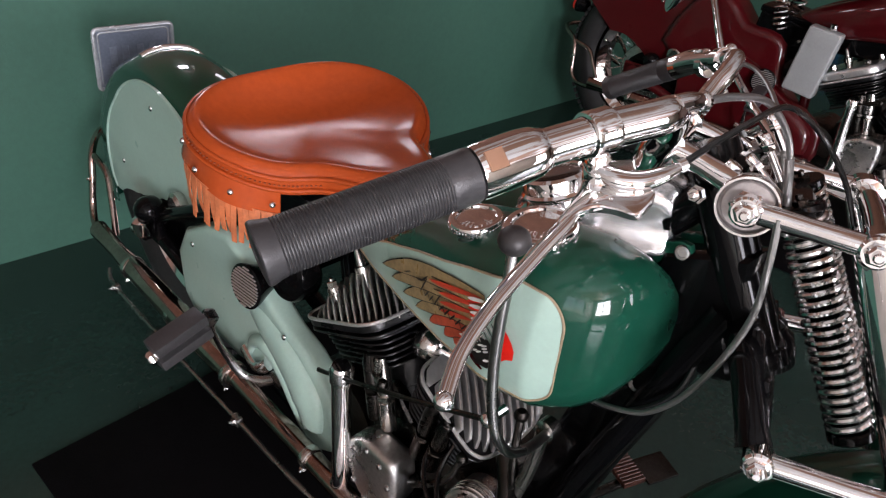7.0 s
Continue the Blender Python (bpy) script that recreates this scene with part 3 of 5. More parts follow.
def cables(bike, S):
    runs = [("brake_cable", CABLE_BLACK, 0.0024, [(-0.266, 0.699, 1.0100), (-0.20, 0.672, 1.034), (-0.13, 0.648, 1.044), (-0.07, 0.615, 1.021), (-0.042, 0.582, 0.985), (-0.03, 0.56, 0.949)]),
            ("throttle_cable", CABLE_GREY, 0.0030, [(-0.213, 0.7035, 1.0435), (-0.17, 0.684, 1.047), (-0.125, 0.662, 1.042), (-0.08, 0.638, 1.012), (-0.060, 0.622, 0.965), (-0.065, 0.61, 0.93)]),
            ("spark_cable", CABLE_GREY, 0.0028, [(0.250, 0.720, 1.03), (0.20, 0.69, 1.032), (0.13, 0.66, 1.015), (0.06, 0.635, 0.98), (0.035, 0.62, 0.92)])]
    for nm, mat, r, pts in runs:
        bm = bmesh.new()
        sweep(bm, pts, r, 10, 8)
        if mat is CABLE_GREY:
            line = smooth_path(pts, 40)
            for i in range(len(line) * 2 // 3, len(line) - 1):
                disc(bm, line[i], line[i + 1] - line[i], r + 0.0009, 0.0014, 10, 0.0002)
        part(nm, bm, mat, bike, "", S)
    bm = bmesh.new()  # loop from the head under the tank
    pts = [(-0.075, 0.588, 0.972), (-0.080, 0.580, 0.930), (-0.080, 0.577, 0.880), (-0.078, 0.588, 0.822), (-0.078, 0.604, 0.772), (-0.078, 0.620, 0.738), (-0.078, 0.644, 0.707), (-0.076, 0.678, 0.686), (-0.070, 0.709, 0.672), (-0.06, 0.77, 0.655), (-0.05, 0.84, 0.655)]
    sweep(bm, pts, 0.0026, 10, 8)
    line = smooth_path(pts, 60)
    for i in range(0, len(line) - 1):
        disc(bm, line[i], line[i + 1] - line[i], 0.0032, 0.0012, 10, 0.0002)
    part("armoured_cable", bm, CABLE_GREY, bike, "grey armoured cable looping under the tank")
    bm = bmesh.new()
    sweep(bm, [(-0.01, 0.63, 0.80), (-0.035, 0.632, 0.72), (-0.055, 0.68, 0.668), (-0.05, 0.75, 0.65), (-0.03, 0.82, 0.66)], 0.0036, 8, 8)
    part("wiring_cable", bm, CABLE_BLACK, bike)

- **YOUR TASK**
Pictures excluded, quote all the data above exactly.

- **RESULT OF THE EXERCISE**
7.0 s
Continue the Blender Python (bpy) script that recreates this scene with part 3 of 5. More parts follow.
def cables(bike, S):
    runs = [("brake_cable", CABLE_BLACK, 0.0024, [(-0.266, 0.699, 1.0100), (-0.20, 0.672, 1.034), (-0.13, 0.648, 1.044), (-0.07, 0.615, 1.021), (-0.042, 0.582, 0.985), (-0.03, 0.56, 0.949)]),
            ("throttle_cable", CABLE_GREY, 0.0030, [(-0.213, 0.7035, 1.0435), (-0.17, 0.684, 1.047), (-0.125, 0.662, 1.042), (-0.08, 0.638, 1.012), (-0.060, 0.622, 0.965), (-0.065, 0.61, 0.93)]),
            ("spark_cable", CABLE_GREY, 0.0028, [(0.250, 0.720, 1.03), (0.20, 0.69, 1.032), (0.13, 0.66, 1.015), (0.06, 0.635, 0.98), (0.035, 0.62, 0.92)])]
    for nm, mat, r, pts in runs:
        bm = bmesh.new()
        sweep(bm, pts, r, 10, 8)
        if mat is CABLE_GREY:
            line = smooth_path(pts, 40)
            for i in range(len(line) * 2 // 3, len(line) - 1):
                disc(bm, line[i], line[i + 1] - line[i], r + 0.0009, 0.0014, 10, 0.0002)
        part(nm, bm, mat, bike, "", S)
    bm = bmesh.new()  # loop from the head under the tank
    pts = [(-0.075, 0.588, 0.972), (-0.080, 0.580, 0.930), (-0.080, 0.577, 0.880), (-0.078, 0.588, 0.822), (-0.078, 0.604, 0.772), (-0.078, 0.620, 0.738), (-0.078, 0.644, 0.707), (-0.076, 0.678, 0.686), (-0.070, 0.709, 0.672), (-0.06, 0.77, 0.655), (-0.05, 0.84, 0.655)]
    sweep(bm, pts, 0.0026, 10, 8)
    line = smooth_path(pts, 60)
    for i in range(0, len(line) - 1):
        disc(bm, line[i], line[i + 1] - line[i], 0.0032, 0.0012, 10, 0.0002)
    part("armoured_cable", bm, CABLE_GREY, bike, "grey armoured cable looping under the tank")
    bm = bmesh.new()
    sweep(bm, [(-0.01, 0.63, 0.80), (-0.035, 0.632, 0.72), (-0.055, 0.68, 0.668), (-0.05, 0.75, 0.65), (-0.03, 0.82, 0.66)], 0.0036, 8, 8)
    part("wiring_cable", bm, CABLE_BLACK, bike)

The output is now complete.